# INPUT DATA:
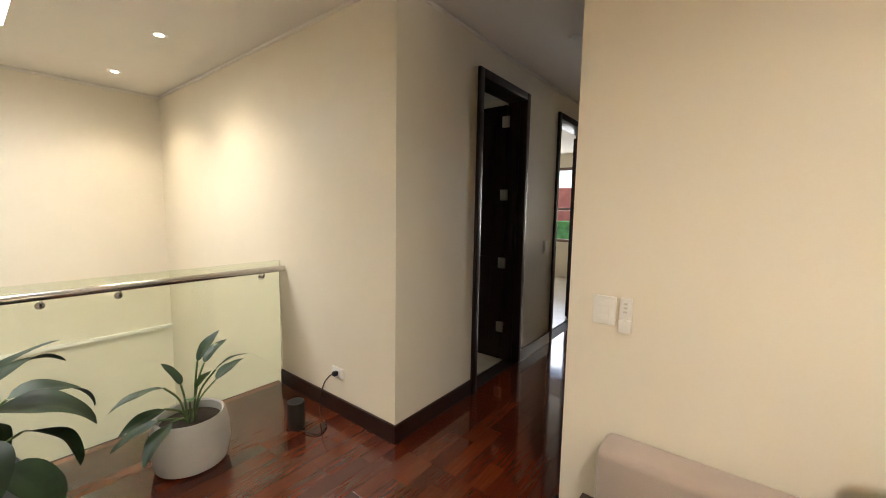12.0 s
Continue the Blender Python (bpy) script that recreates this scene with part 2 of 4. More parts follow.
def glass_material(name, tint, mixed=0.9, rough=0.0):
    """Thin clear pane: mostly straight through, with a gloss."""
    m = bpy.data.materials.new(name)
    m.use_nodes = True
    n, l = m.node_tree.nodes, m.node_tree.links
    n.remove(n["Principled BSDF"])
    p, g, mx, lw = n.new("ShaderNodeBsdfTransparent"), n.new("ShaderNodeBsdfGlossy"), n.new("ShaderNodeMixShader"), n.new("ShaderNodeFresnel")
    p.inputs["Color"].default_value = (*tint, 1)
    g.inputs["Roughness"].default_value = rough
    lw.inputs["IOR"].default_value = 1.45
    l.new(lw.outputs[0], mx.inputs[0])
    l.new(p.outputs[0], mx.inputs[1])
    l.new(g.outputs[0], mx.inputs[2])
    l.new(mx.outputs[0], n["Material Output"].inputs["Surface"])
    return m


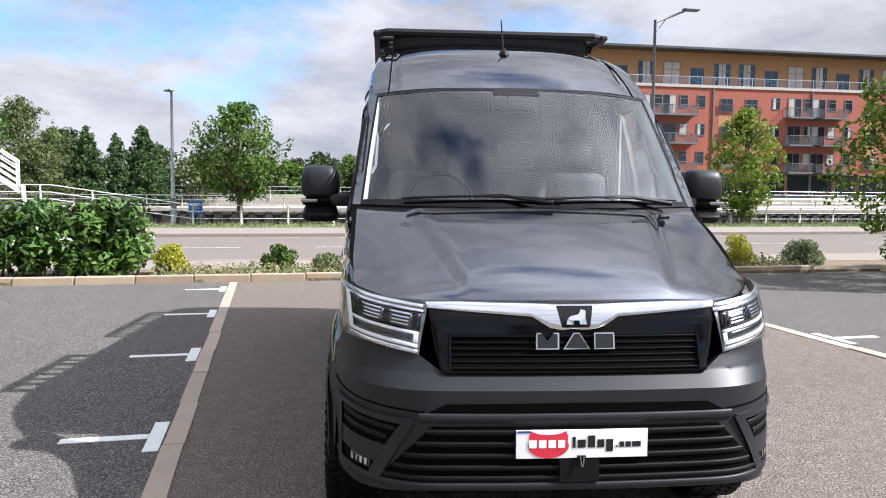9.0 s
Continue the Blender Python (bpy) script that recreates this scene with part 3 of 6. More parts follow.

# EXERCISE AIM:
Every line above should be returned exactly; the pictures stay out.

# RESPONSE TO THIS TASK:
12.0 s
Continue the Blender Python (bpy) script that recreates this scene with part 2 of 4. More parts follow.
def glass_material(name, tint, mixed=0.9, rough=0.0):
    """Thin clear pane: mostly straight through, with a gloss."""
    m = bpy.data.materials.new(name)
    m.use_nodes = True
    n, l = m.node_tree.nodes, m.node_tree.links
    n.remove(n["Principled BSDF"])
    p, g, mx, lw = n.new("ShaderNodeBsdfTransparent"), n.new("ShaderNodeBsdfGlossy"), n.new("ShaderNodeMixShader"), n.new("ShaderNodeFresnel")
    p.inputs["Color"].default_value = (*tint, 1)
    g.inputs["Roughness"].default_value = rough
    lw.inputs["IOR"].default_value = 1.45
    l.new(lw.outputs[0], mx.inputs[0])
    l.new(p.outputs[0], mx.inputs[1])
    l.new(g.outputs[0], mx.inputs[2])
    l.new(mx.outputs[0], n["Material Output"].inputs["Surface"])
    return m


9.0 s
Continue the Blender Python (bpy) script that recreates this scene with part 3 of 6. More parts follow.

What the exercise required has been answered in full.